Column 3 (price) comes out first, then column 1 (product). CHOOSECOLS reads the indices left to right and builds the output in that same order.
This is handy when the source table is fixed and you need a different column order for a report or chart. No copy-paste, no helper columns.
Pro Tip: You can repeat the same index more than once. =CHOOSECOLS(A2:D5, 1, 1, 3) returns the product column twice followed by the price column, if you ever need a duplicate.
Example 3: Pick the Last Column With a Negative Index
Negative indices count back from the right side of the range.
Below is the dataset. Column A has the employee name, column B has the department, column C has the start year, and column D has the salary.
I want just the salary column, but I want to grab it by position from the right so the formula still works if I rearrange the source columns.

Here is the formula:
=CHOOSECOLS(A2:D5, -1)

The -1 tells CHOOSECOLS to take the last column of the range, which is the salary column. -2 would grab the second-to-last, and so on.
Negative indices are useful when you don’t know how wide the source range is, or when the rightmost column is always the one you care about. You can mix positive and negative indices in the same call too.
Example 4: Filter Rows Then Keep Only Two Columns
CHOOSECOLS pairs well with FILTER function, which trims rows down to the ones that match a rule. Wrap the filtered array inside CHOOSECOLS and you also get to pick which columns survive.
Below is the dataset. Column A has the item, column B has the category, column C has the price, and column D has the units sold.
I want only the rows where units sold is above 100, and from those rows I want just the item name and the price.

Here is the formula:
=CHOOSECOLS(FILTER(A2:D6, D2:D6>100), 1, 3)

How this formula works:
- FILTER first reduces A2:D6 down to the rows where column D is above 100. That keeps Apples, Cheese, Donut, and Eggs.
- CHOOSECOLS then takes that filtered array and pulls column 1 (item) and column 3 (price) from it.
- The output spills as a two-column array with the four surviving rows.
This pattern is where CHOOSECOLS really earns its keep.

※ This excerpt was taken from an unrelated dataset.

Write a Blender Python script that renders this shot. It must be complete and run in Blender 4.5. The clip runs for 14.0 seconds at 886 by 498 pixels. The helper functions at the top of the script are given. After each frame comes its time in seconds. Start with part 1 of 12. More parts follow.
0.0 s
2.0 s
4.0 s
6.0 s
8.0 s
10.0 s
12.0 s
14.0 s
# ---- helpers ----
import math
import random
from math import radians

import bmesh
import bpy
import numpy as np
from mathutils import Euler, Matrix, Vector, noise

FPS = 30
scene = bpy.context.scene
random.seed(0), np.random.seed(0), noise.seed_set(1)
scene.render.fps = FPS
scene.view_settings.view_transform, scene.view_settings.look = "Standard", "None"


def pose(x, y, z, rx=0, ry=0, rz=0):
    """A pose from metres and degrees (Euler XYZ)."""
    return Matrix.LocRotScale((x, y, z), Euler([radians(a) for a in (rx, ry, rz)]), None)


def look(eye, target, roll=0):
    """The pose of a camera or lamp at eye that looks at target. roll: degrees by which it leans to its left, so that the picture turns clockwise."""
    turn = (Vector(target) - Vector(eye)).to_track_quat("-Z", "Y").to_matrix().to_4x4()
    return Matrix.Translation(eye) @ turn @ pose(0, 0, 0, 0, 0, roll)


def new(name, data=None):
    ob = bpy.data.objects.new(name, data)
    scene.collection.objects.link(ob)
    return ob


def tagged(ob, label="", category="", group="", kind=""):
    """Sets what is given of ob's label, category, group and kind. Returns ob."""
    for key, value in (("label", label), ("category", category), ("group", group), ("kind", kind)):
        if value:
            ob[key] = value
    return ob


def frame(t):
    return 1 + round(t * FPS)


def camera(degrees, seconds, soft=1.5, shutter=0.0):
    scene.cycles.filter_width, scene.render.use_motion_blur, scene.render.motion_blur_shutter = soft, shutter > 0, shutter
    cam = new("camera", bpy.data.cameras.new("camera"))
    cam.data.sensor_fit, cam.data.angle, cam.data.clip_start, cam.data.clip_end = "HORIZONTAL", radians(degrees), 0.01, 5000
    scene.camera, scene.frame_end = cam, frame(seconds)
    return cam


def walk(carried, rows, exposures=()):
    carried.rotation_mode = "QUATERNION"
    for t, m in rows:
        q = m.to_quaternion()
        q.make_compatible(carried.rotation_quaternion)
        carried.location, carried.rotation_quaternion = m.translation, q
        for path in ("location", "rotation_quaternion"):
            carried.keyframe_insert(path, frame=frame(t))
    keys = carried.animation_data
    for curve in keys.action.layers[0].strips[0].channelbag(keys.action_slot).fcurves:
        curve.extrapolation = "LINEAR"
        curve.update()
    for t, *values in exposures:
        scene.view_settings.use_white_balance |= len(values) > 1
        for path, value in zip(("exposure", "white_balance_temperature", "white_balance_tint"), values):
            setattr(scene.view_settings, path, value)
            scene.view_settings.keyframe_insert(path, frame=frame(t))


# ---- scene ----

FILTER, SORT, or QUERY handles the row logic, and CHOOSECOLS does the column selection on top.
Tips & Common Mistakes
- Indices outside the range throw an error. If your source array is four columns wide and you ask for column 5, CHOOSECOLS returns a #VALUE! error. The same goes for a negative index that’s too far back, like -5 on a four-column array. Double-check the column count with COLUMNS function if you’re not sure.
- Leave room for the spill. CHOOSECOLS spills into the cells below and to the right of the formula cell. If any of those cells already have content, you’ll see a #REF! error. Clear the spill range or move the formula somewhere with empty space.
- CHOOSECOLS is the column twin of CHOOSEROWS. If you want to pick specific rows instead of columns, use CHOOSEROWS the same way. It also accepts negative indices to grab rows from the bottom.
CHOOSECOLS is the quickest way to slice the columns you want out of a bigger range. No helper columns, no copy-paste.
You’ve now seen it on a single column, reordered columns, a negative index, and inside a FILTER for a row-and-column trim in one formula.